3D scene code data
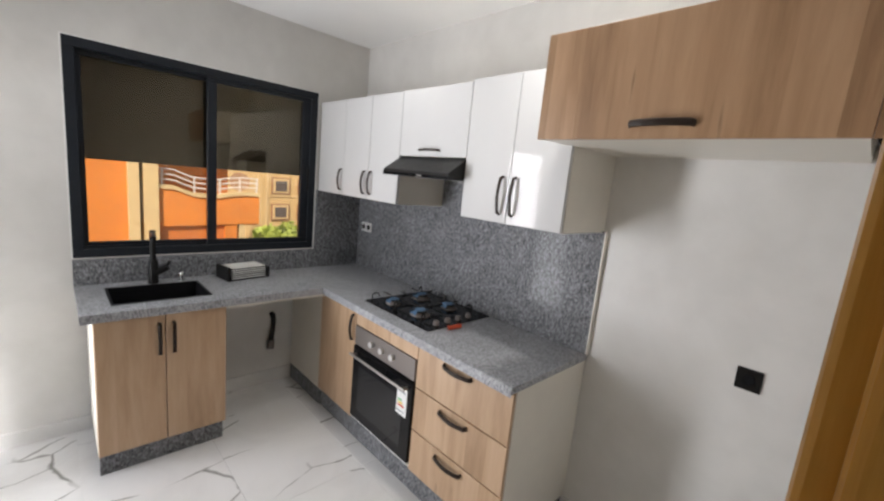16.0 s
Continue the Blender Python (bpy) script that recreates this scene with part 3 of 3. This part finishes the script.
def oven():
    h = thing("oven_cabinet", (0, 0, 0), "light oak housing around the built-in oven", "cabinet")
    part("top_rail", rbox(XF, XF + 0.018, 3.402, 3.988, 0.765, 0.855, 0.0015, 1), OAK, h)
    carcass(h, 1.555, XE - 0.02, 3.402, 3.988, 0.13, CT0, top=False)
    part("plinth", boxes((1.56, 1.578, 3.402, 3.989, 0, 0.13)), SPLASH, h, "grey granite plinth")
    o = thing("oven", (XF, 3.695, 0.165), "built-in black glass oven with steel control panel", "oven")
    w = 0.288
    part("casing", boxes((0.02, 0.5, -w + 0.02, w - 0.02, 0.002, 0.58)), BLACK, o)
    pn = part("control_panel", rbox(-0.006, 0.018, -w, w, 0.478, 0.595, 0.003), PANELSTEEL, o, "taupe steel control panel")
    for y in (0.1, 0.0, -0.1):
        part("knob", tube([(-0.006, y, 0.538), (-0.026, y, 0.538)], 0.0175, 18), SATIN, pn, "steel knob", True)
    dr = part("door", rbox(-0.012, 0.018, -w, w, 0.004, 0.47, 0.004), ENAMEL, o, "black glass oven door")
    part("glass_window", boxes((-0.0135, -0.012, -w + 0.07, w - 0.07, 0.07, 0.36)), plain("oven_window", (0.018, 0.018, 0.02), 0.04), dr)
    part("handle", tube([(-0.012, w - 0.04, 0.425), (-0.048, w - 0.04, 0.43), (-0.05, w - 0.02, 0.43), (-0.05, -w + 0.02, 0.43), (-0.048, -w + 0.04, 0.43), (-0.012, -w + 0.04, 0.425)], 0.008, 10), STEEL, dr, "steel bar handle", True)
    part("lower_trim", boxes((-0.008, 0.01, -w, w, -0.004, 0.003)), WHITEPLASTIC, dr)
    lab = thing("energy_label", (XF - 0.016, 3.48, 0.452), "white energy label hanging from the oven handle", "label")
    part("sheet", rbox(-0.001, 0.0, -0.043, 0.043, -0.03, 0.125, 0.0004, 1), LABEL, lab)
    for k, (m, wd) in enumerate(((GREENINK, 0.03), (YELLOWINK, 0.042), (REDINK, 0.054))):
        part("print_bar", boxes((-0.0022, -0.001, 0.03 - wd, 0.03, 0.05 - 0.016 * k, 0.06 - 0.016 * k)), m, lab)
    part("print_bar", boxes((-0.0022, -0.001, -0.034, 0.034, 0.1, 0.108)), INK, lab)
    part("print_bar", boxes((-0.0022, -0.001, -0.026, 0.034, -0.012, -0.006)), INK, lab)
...
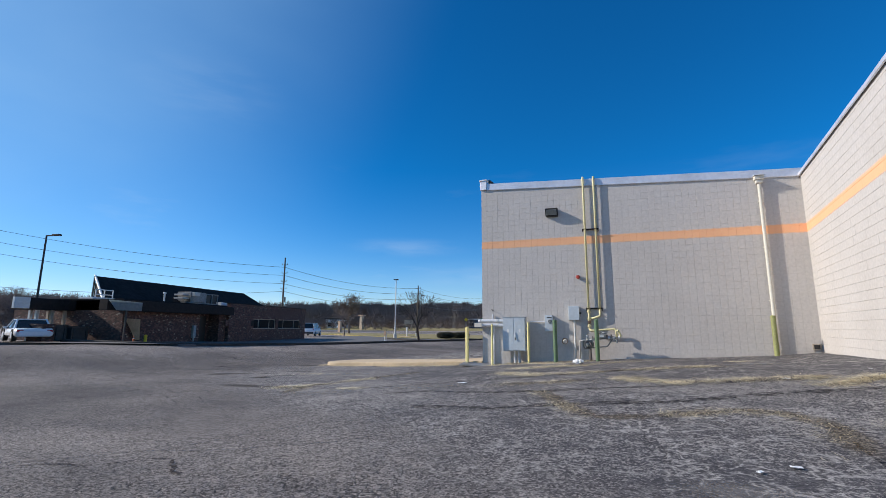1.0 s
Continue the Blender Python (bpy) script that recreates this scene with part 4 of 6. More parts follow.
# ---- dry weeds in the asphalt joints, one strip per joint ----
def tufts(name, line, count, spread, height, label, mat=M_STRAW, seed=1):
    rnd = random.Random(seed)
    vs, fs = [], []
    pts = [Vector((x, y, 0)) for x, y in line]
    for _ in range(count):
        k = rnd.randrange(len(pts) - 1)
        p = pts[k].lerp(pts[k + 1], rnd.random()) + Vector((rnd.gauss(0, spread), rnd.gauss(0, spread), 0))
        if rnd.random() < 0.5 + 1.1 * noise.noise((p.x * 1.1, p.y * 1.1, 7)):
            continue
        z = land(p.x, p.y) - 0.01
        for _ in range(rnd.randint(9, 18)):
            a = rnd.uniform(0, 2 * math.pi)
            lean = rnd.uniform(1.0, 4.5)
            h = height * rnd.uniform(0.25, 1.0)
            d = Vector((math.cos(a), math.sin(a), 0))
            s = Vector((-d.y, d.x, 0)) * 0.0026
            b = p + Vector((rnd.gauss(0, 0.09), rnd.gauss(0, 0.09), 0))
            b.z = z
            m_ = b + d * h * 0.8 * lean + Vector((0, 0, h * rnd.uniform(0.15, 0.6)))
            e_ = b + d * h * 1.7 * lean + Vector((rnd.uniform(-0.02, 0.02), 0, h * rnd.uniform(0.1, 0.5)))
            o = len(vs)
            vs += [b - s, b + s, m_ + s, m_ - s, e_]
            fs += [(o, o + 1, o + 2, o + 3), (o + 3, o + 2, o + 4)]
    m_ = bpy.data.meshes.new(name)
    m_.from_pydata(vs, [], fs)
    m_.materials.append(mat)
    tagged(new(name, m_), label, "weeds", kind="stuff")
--
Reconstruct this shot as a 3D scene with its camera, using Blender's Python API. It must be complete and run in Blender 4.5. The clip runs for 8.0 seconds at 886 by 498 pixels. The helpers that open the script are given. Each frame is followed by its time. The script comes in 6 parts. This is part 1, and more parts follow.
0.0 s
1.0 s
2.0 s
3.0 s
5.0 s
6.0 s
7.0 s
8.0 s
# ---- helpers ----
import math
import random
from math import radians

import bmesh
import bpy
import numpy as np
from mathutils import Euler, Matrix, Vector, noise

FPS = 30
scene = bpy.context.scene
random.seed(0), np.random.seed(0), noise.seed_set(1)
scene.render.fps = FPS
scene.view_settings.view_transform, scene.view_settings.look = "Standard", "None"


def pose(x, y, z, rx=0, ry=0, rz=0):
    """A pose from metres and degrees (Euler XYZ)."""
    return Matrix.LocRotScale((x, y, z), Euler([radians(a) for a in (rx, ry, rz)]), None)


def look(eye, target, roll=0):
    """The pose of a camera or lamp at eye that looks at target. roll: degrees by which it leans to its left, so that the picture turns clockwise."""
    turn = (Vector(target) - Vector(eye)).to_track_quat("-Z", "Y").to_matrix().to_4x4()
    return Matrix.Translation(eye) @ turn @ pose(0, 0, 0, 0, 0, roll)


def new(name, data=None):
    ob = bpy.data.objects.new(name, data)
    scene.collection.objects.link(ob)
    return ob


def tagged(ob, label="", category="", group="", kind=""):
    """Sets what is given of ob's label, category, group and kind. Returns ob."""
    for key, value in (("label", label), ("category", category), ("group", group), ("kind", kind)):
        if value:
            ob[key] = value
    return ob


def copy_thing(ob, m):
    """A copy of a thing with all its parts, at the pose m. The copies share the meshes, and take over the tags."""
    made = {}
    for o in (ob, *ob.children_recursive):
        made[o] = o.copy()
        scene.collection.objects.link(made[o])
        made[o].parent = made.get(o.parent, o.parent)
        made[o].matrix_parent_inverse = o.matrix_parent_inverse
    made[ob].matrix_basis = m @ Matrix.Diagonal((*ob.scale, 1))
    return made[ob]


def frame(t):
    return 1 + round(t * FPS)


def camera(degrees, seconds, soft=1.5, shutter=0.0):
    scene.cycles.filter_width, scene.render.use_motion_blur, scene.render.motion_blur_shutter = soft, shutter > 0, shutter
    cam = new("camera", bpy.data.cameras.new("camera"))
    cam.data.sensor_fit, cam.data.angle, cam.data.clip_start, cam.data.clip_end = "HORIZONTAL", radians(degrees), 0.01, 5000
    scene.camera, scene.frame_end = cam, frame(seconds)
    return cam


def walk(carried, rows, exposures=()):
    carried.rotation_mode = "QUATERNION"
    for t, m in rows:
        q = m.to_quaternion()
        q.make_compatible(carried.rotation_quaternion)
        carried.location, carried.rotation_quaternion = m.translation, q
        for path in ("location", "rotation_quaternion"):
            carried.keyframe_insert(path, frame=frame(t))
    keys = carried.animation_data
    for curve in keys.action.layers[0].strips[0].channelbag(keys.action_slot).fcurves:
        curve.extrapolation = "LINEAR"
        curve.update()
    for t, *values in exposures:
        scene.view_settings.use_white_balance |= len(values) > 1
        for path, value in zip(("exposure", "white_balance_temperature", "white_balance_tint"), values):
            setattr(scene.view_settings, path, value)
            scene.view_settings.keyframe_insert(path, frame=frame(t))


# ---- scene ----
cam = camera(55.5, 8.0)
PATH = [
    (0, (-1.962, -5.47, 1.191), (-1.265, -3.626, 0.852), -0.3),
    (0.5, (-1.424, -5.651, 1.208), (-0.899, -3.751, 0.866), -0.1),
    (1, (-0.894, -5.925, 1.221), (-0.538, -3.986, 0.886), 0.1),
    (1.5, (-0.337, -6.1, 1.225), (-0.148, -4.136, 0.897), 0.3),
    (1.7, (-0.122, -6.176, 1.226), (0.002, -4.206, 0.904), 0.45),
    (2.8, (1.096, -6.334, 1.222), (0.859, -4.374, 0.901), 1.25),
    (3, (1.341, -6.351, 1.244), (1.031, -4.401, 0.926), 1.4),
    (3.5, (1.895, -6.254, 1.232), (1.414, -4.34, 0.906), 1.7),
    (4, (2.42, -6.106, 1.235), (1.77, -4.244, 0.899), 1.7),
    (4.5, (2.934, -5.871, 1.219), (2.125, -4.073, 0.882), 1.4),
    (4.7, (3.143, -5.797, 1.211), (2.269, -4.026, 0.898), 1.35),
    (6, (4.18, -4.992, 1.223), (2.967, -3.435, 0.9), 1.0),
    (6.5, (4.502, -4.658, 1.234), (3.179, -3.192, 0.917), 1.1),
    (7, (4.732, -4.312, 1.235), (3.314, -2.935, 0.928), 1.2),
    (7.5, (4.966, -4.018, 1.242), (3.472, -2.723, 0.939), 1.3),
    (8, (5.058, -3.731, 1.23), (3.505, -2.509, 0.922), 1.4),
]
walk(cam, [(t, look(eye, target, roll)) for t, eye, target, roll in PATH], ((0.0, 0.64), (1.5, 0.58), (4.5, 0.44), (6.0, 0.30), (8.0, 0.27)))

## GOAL
Tally up the lines holding the word "import" in the data above, and answer with that figure only.

## SOLUTION
7